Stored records

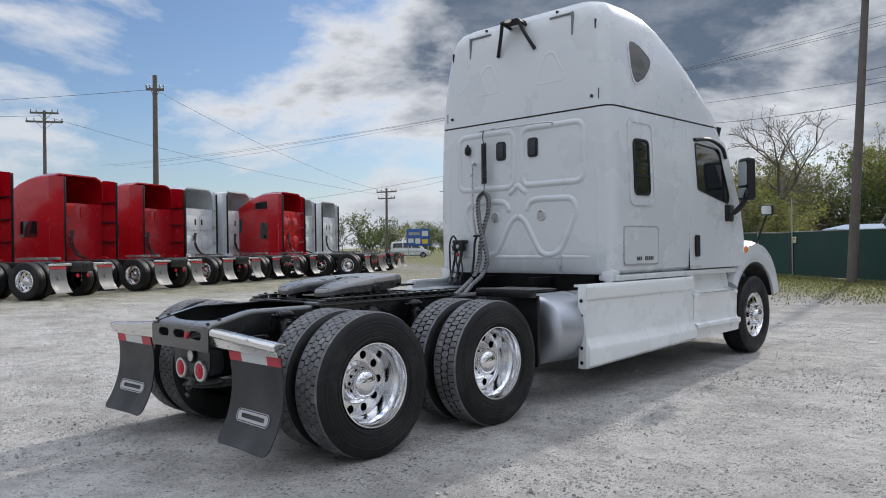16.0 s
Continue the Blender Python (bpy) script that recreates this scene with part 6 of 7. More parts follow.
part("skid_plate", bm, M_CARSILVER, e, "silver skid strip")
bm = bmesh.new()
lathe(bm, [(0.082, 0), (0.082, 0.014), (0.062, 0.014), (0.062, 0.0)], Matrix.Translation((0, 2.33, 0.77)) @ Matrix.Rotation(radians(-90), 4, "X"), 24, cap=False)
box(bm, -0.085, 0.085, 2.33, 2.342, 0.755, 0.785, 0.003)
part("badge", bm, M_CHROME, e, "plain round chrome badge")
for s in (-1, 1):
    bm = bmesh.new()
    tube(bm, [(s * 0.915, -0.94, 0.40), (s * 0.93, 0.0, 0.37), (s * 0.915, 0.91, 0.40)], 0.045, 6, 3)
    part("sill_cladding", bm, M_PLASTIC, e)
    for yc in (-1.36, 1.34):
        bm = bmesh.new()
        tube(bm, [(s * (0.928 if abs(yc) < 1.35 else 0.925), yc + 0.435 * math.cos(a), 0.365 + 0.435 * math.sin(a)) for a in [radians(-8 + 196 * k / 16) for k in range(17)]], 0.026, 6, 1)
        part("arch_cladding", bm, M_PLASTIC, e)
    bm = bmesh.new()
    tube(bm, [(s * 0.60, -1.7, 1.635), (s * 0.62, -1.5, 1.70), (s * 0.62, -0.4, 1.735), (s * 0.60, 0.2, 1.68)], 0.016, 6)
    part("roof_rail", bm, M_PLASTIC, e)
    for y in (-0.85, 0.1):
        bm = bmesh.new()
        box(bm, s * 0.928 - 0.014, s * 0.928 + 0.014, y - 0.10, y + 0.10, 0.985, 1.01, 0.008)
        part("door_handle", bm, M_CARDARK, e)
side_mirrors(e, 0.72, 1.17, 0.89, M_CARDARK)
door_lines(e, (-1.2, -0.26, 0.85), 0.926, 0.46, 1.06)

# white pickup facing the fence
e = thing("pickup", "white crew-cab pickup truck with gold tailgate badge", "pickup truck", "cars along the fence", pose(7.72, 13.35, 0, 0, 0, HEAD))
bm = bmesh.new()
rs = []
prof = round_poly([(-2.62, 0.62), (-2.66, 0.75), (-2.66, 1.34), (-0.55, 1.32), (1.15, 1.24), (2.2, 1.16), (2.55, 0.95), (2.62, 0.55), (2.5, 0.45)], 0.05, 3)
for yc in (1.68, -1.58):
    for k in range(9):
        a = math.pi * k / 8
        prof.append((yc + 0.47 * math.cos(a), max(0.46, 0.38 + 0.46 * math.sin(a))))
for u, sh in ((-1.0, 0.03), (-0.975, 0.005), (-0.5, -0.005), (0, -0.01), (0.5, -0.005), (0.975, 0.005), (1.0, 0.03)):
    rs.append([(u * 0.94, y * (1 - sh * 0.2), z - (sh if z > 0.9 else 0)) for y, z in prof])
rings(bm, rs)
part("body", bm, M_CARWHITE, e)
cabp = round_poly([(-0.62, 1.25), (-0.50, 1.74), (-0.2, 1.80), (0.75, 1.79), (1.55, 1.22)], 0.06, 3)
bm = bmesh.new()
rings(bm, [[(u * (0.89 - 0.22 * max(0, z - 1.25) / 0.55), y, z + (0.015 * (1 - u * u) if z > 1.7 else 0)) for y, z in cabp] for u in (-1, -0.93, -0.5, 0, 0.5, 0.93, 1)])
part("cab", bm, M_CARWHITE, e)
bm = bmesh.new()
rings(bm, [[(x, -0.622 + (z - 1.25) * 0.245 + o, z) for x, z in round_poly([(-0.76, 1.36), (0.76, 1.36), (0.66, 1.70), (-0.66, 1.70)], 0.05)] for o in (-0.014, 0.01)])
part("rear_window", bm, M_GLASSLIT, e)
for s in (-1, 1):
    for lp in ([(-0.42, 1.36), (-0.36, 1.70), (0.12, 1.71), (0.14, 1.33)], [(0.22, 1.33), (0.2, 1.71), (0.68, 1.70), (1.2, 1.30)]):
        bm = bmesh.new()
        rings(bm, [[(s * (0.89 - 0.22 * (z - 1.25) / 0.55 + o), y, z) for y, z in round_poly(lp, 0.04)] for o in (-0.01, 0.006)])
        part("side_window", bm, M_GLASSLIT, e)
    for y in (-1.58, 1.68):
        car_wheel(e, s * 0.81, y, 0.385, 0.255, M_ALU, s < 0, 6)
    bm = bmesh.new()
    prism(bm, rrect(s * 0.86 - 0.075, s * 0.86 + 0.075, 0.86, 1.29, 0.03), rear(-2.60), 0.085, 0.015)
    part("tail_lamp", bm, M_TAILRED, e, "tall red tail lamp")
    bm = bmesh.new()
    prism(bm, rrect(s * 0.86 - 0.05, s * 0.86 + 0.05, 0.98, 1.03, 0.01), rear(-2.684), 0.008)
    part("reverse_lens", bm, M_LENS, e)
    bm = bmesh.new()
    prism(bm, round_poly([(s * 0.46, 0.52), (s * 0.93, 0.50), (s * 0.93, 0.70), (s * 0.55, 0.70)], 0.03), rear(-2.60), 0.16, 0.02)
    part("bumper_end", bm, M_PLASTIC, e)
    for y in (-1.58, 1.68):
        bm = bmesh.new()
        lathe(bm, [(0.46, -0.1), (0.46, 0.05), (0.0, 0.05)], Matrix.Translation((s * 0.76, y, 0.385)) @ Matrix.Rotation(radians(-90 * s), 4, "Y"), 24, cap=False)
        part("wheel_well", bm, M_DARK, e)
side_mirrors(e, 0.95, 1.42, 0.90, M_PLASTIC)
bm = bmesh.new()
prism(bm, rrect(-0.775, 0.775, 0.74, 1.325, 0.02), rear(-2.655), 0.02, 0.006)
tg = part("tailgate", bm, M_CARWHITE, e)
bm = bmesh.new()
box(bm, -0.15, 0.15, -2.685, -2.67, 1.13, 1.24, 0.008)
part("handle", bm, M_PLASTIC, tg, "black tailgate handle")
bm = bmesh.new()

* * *

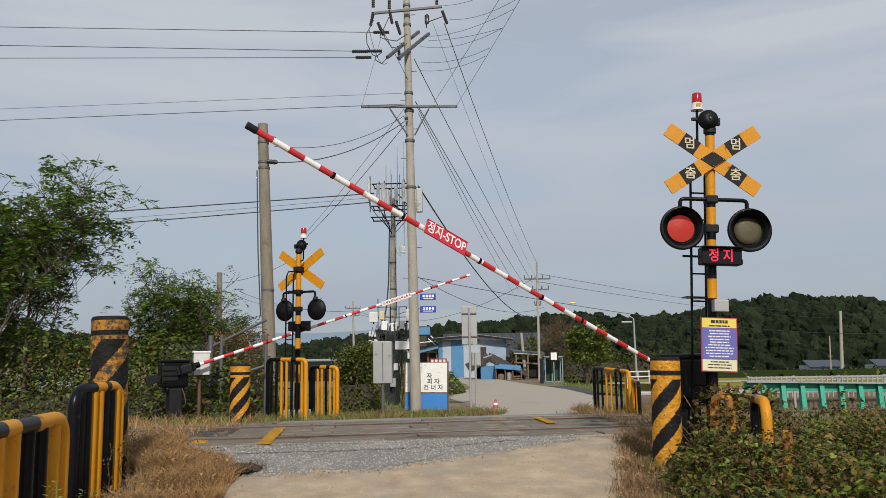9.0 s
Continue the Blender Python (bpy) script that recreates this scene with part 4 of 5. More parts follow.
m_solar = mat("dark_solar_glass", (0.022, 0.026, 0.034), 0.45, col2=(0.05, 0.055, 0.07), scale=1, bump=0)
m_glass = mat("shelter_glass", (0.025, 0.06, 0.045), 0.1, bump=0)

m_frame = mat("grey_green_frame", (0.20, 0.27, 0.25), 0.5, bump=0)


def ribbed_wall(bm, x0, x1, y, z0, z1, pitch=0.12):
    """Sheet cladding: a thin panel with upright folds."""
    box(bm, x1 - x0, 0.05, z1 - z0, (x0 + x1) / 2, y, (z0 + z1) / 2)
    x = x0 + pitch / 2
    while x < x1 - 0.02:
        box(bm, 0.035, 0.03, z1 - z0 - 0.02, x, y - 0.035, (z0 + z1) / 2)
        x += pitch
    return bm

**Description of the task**
Search the data for the word "that" and copy each line where it appears.

**Worked solution**
Continue the Blender Python (bpy) script that recreates this scene with part 6 of 7. More parts follow.
Continue the Blender Python (bpy) script that recreates this scene with part 4 of 5. More parts follow.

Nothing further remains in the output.